— START Given data —

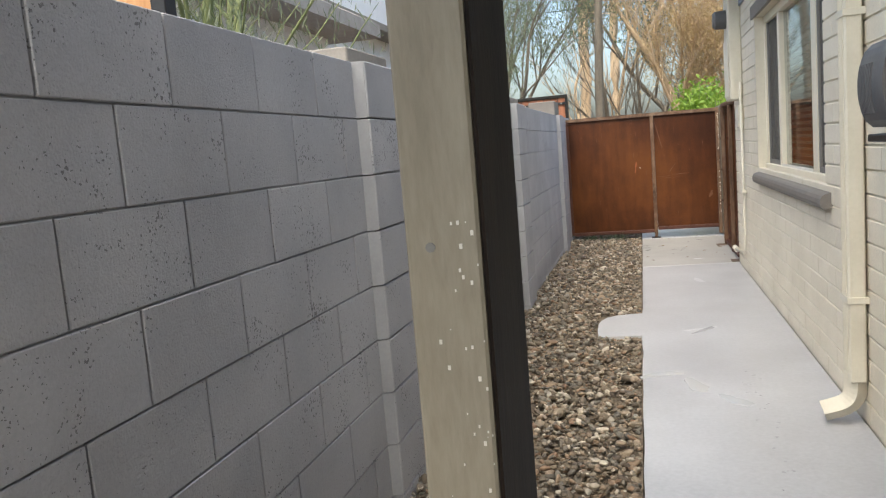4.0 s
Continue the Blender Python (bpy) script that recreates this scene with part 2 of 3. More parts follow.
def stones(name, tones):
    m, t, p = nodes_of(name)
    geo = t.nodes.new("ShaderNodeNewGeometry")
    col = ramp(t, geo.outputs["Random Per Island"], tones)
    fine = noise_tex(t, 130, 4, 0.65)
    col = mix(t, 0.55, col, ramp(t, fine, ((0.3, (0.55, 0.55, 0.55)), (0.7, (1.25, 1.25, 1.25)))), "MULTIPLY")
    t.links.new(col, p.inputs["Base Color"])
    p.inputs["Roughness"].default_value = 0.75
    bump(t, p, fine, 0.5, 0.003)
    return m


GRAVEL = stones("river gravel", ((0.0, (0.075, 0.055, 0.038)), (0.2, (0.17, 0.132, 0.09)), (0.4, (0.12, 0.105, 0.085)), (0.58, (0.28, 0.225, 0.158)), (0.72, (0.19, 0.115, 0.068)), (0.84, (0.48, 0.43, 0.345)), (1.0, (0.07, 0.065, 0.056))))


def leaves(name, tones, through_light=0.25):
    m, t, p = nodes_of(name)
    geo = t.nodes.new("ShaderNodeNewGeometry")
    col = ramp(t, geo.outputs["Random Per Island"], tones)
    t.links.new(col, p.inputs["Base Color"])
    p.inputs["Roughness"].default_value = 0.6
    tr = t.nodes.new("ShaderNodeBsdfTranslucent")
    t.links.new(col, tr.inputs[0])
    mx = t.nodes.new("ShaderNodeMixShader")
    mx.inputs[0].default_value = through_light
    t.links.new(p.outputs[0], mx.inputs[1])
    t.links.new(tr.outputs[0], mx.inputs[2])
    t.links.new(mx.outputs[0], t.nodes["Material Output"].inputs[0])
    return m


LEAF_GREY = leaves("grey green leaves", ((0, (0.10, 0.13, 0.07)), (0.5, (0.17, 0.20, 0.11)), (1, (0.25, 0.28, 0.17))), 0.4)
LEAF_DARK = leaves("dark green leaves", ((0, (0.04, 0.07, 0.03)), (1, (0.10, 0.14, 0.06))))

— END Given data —
— START Given data —

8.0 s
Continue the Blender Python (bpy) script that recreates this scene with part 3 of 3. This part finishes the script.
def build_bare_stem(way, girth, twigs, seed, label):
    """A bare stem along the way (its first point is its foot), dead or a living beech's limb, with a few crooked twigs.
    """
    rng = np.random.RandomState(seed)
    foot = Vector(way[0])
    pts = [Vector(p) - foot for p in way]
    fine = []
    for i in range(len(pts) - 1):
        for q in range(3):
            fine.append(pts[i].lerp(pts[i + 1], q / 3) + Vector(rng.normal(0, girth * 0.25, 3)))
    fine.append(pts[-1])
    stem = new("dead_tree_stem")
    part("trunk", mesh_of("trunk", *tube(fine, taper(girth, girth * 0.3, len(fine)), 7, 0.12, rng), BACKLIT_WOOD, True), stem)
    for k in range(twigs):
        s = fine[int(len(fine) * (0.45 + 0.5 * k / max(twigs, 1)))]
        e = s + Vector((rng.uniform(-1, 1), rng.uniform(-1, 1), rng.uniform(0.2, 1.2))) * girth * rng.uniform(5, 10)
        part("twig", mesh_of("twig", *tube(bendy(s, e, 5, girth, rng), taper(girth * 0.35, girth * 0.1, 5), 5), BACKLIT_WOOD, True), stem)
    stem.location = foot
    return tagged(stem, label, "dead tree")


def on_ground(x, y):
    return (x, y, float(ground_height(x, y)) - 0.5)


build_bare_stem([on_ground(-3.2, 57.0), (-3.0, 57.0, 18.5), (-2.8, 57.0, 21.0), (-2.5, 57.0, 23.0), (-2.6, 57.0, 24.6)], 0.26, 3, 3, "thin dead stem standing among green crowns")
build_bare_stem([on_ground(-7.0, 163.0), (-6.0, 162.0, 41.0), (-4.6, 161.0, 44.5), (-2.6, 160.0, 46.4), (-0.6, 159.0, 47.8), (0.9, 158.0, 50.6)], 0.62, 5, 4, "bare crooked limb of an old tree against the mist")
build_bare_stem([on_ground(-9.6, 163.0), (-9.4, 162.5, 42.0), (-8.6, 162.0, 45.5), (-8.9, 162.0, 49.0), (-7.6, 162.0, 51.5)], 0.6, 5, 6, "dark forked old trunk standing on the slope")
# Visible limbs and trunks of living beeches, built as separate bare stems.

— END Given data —

* **What you will do**: Pull out and copy each line containing the string "part".

* **Answer for this exercise**:
Continue the Blender Python (bpy) script that recreates this scene with part 2 of 3. More parts follow.
Continue the Blender Python (bpy) script that recreates this scene with part 3 of 3. This part finishes the script.
    part("trunk", mesh_of("trunk", *tube(fine, taper(girth, girth * 0.3, len(fine)), 7, 0.12, rng), BACKLIT_WOOD, True), stem)
        part("twig", mesh_of("twig", *tube(bendy(s, e, 5, girth, rng), taper(girth * 0.35, girth * 0.1, 5), 5), BACKLIT_WOOD, True), stem)